The purpose of the Convention was to prevent states from using mercenaries to suppress the self-determination of peoples. Now, the Convention fails to actually define what a mercenary is that can be properly applied. In fact, Reflex Responses and other private military companies would not be classified as mercenaries through the convention’s definitions.
So fine, let’s not call them mercenaries. De jure we cannot do so, even if they are de facto mercenaries.
But let’s discuss what the purpose of the convention was for and what Reflex Responses does….No let’s just say it. Their purpose and use are not any different from them mercenaries used by Qadaffi to assault rebel positions, nor are they different from the Pakistani “security” contractors in Bahrain that were being used to crush the protests there as well. Okay there is a difference: level of training. It’s important that we stay honest here.
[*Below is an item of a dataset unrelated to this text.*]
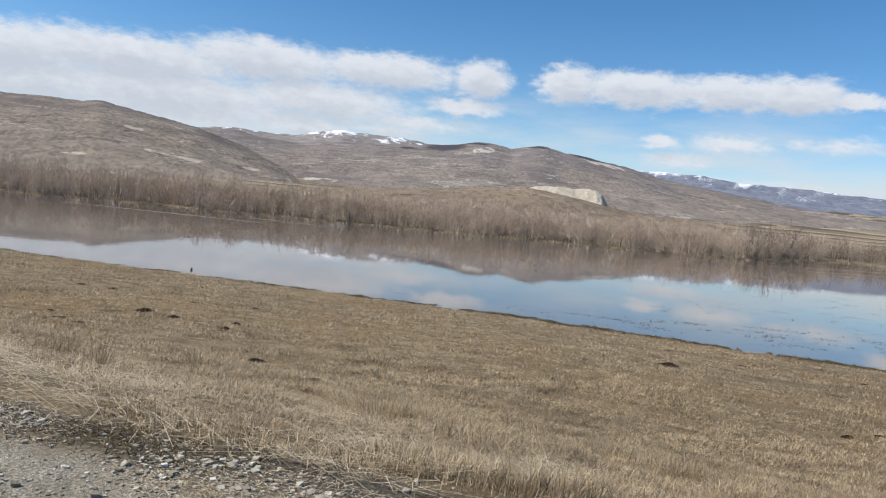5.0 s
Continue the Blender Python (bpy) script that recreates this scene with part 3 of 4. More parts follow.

So to put it simply, states that are afraid to rely on their military to crush unrest (could be rabble rousers, could be pro-democracy movements) will rely on hired guns. You can package it nicely if you’d like by calling it something other than hired guns or mercenaries, but the purpose they serve is the same. I mean what regime wants to end up like Mubarak? Where he could not even get the army to crush the uprising. The Bahraini’s seems to have invested well in Pakistanis. And now it looks like the United Arab Emirates are planning the same with Reflex Responses.
What is funny is that there are those who talk about how the government encroaches into people’s lives. People who think of Guy Fawkes or other American Revolutionary War figures about how the government should fear and respond to its people.
And they are completely ok with people like Prince and the type of services he provides.
I will resume further discussion another day (tomorrow?), but there is simply too much ground to cover with all this.